Ever wonder what it was like to live in Latham during the early 1900s?
Well, Aimee Richardson, building director at Sheehy Manor, and her father, Bill Luther, have started a project through which they hope to compile artifacts, photos and other items to tell a story of what Latham was like prior to the 1970s.
“I’ve always kind of had an interest in Latham’s history,” said Luther, 68. “I remember when my grandparents and my parents told me stories. I wish I had the foresight to record some of the things they certainly knew of and talked about.”
Now, with the help of residents of Latham and Sheehy Manor, a Colonie Senior Services Center housing facility, Luther and his daughter are sending out a questionnaire to members of the senior community.
It asks questions of seniors, like where they used to hang out. They are questions meant to trigger memories of the past, Richardson said.
“We try to get specifics and pictures to back them up,” she said. “Things such as activities that used to take place around here are what we’re looking for.”

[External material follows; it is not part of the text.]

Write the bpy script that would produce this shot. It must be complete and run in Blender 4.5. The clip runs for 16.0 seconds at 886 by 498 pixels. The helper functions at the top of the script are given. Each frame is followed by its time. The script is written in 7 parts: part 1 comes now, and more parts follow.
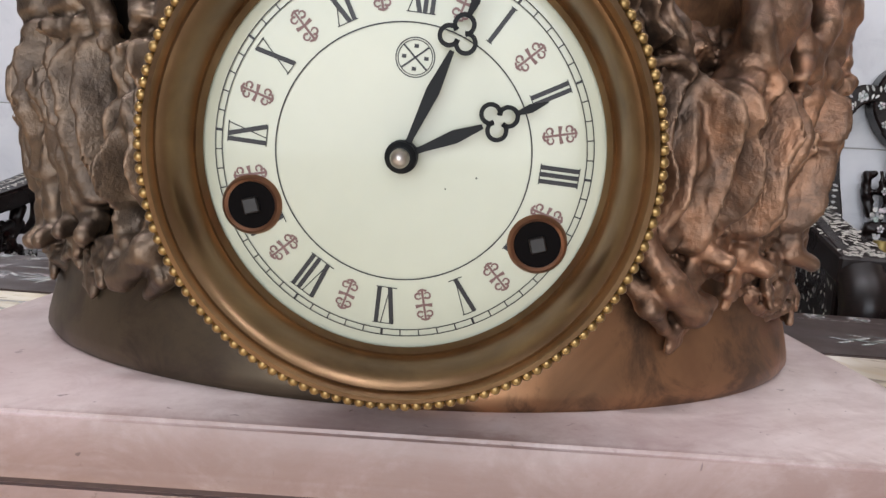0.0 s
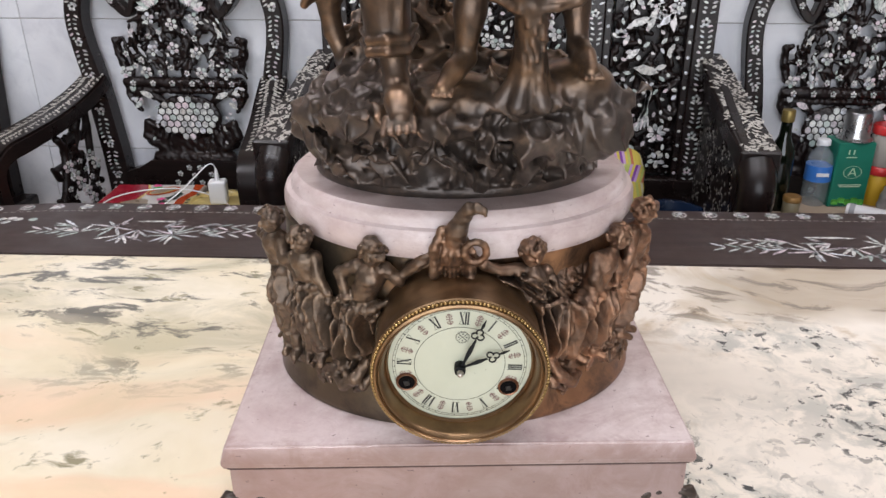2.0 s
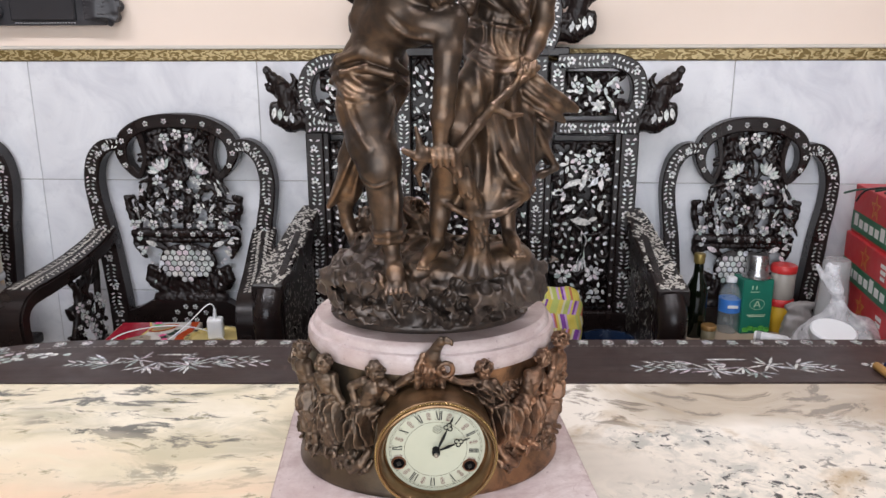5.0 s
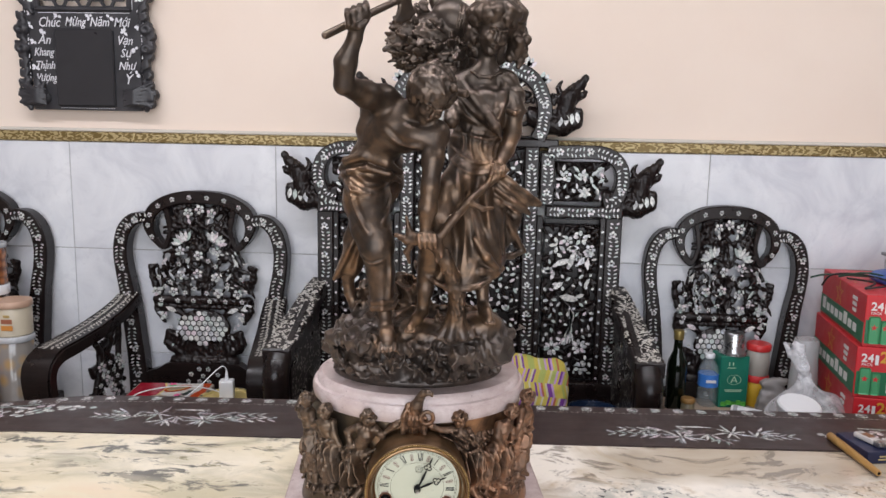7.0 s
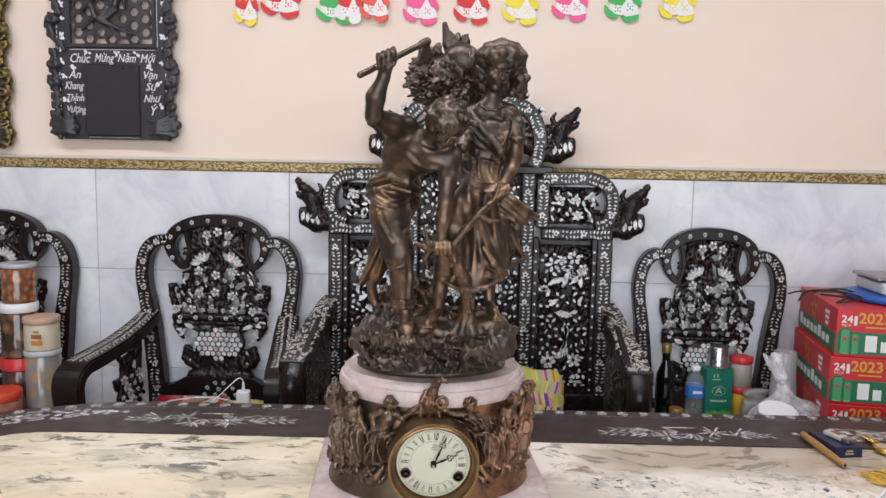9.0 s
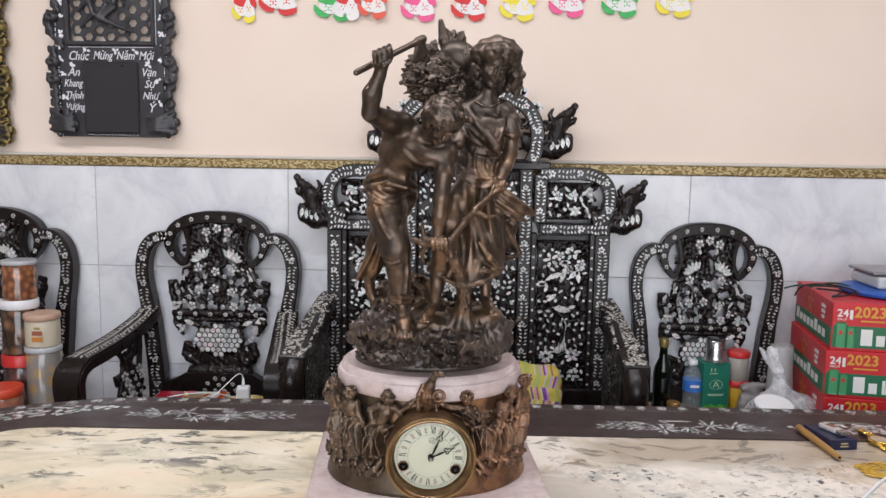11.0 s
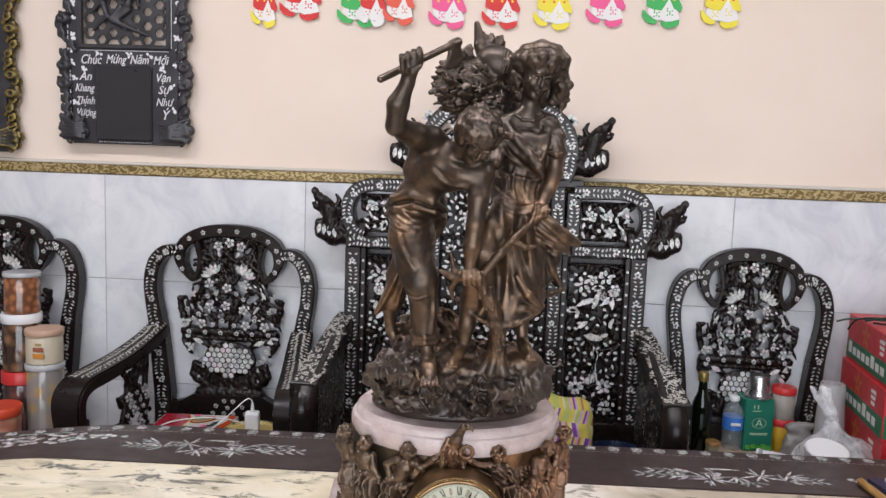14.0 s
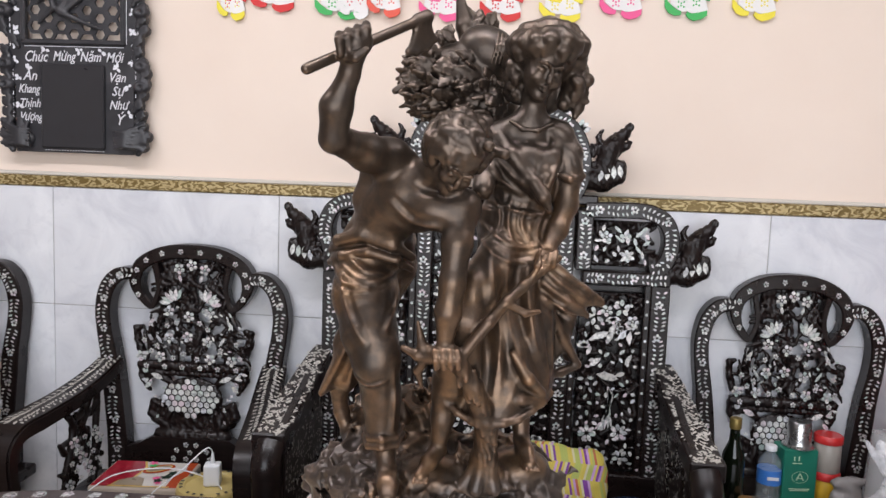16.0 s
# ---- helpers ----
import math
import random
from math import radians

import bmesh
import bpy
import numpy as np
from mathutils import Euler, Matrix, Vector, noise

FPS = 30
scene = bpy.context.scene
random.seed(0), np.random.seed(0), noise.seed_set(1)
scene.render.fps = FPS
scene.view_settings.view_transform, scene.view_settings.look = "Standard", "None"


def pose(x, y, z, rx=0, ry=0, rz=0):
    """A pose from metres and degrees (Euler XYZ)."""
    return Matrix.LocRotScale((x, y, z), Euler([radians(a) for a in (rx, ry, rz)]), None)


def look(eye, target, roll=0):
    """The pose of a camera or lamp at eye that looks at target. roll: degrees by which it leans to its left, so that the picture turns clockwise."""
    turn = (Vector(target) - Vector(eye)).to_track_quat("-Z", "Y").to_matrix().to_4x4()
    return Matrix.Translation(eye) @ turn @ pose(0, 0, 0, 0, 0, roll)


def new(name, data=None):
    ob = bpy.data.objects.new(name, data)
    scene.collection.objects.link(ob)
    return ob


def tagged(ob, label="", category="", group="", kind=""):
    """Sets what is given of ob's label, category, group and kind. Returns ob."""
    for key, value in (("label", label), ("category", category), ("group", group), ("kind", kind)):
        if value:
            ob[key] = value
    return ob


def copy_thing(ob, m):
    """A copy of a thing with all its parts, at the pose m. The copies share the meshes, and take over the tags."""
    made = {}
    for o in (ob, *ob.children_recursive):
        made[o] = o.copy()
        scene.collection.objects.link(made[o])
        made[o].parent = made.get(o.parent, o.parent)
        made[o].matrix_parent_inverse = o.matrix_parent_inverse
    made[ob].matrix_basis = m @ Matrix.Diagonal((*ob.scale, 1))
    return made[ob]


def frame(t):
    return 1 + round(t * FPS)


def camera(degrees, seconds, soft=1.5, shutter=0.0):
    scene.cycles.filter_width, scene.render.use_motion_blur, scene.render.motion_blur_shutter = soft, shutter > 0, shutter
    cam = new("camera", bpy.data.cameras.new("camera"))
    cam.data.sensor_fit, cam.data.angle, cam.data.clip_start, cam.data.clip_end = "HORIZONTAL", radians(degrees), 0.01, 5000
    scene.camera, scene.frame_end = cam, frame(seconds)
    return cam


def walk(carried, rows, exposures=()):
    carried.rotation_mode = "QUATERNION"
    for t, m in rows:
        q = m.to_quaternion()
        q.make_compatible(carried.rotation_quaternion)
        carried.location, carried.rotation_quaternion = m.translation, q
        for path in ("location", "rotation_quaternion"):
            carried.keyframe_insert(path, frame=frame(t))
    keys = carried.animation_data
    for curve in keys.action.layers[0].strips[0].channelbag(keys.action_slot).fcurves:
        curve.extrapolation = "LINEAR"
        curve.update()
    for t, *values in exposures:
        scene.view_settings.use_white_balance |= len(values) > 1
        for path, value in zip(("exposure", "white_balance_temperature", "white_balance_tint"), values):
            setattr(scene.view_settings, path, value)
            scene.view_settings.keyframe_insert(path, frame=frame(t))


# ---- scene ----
cam = camera(60.5, 16.0)
PATH = [
    (0, (0.058, -0.2, 0.922), (-0.204, 1.769, 0.686), 3.4),
    (0.5, (0.063, -0.219, 1.016), (-0.171, 1.638, 0.31), 4.1),
    (1, (0.07, -0.291, 1.143), (-0.194, 1.47, 0.232), 2.9),
    (1.5, (0.064, -0.419, 1.217), (-0.179, 1.358, 0.332), 0.2),
    (2, (0.057, -0.503, 1.257), (-0.13, 1.312, 0.437), -0.4),
    (2.5, (0.061, -0.56, 1.29), (-0.098, 1.293, 0.552), -0.8),
    (3, (0.069, -0.623, 1.299), (-0.067, 1.249, 0.606), -1.1),
    (3.5, (0.066, -0.67, 1.309), (-0.042, 1.215, 0.648), -1.0),
    (4, (0.058, -0.701, 1.329), (-0.029, 1.202, 0.722), -0.7),
    (4.5, (0.056, -0.74, 1.351), (-0.03, 1.181, 0.801), -0.4),
    (5, (0.064, -0.78, 1.366), (-0.03, 1.155, 0.869), -0.1),
    (7.5, (0.111, -1.0, 1.403), (-0.011, 0.979, 1.14), 1.2),
    (8, (0.114, -1.044, 1.394), (-0.006, 0.939, 1.164), 1.1),
    (8.5, (0.097, -1.096, 1.389), (-0.016, 0.889, 1.167), 1.1),
    (9, (0.087, -1.129, 1.39), (-0.02, 0.855, 1.165), 1.1),
    (11.5, (0.099, -1.144, 1.391), (-0.008, 0.839, 1.155), 0.9),
    (12, (0.115, -1.157, 1.392), (0.005, 0.826, 1.162), 1.0),
    (12.5, (0.105, -1.182, 1.391), (-0.008, 0.802, 1.167), 1.3),
    (13, (0.083, -1.177, 1.388), (-0.037, 0.807, 1.167), 1.6),
    (13.5, (0.066, -1.093, 1.389), (-0.069, 0.891, 1.175), 1.9),
    (14, (0.066, -0.987, 1.403), (-0.092, 0.995, 1.195), 2.0),
    (14.5, (0.091, -0.91, 1.412), (-0.086, 1.072, 1.209), 2.0),
    (15, (0.101, -0.833, 1.406), (-0.088, 1.148, 1.203), 2.0),
    (15.5, (0.094, -0.736, 1.42), (-0.09, 1.245, 1.218), 2.0),
    (16, (0.078, -0.67, 1.43), (-0.096, 1.312, 1.231), 2.1),
]
walk(cam, [(t, look(eye, target, roll)) for t, eye, target, roll in PATH], [(0, 0.0), (0.5, 0.03), (1, 0.12), (2, 0.12), (5, 0.11), (7.5, -0.02), (14, -0.02), (15.5, 0.08), (16, 0.08)])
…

If a person is not able to fill out the questionnaire, Richardson said they would be more than willing to visit the person at their home and do an interview with them.
Luther said he’s not just looking for people to donate their photographs to the cause, he’s even looking for artifacts such as school report cards or even items from a scrap drive in the town. Richardson said they also would love to know about what went on in the various neighborhoods in Latham and what businesses were around. What she is really interested in hearing, though, was what it was like for the WWII veterans.
“There are a lot of war heroes that have a lot of neat stories people would enjoy,” she said. “That’s the fun part. I’ve lived in Latham my whole life and every time I sit down with people and talk about the past I learn something new. It’s very cool.”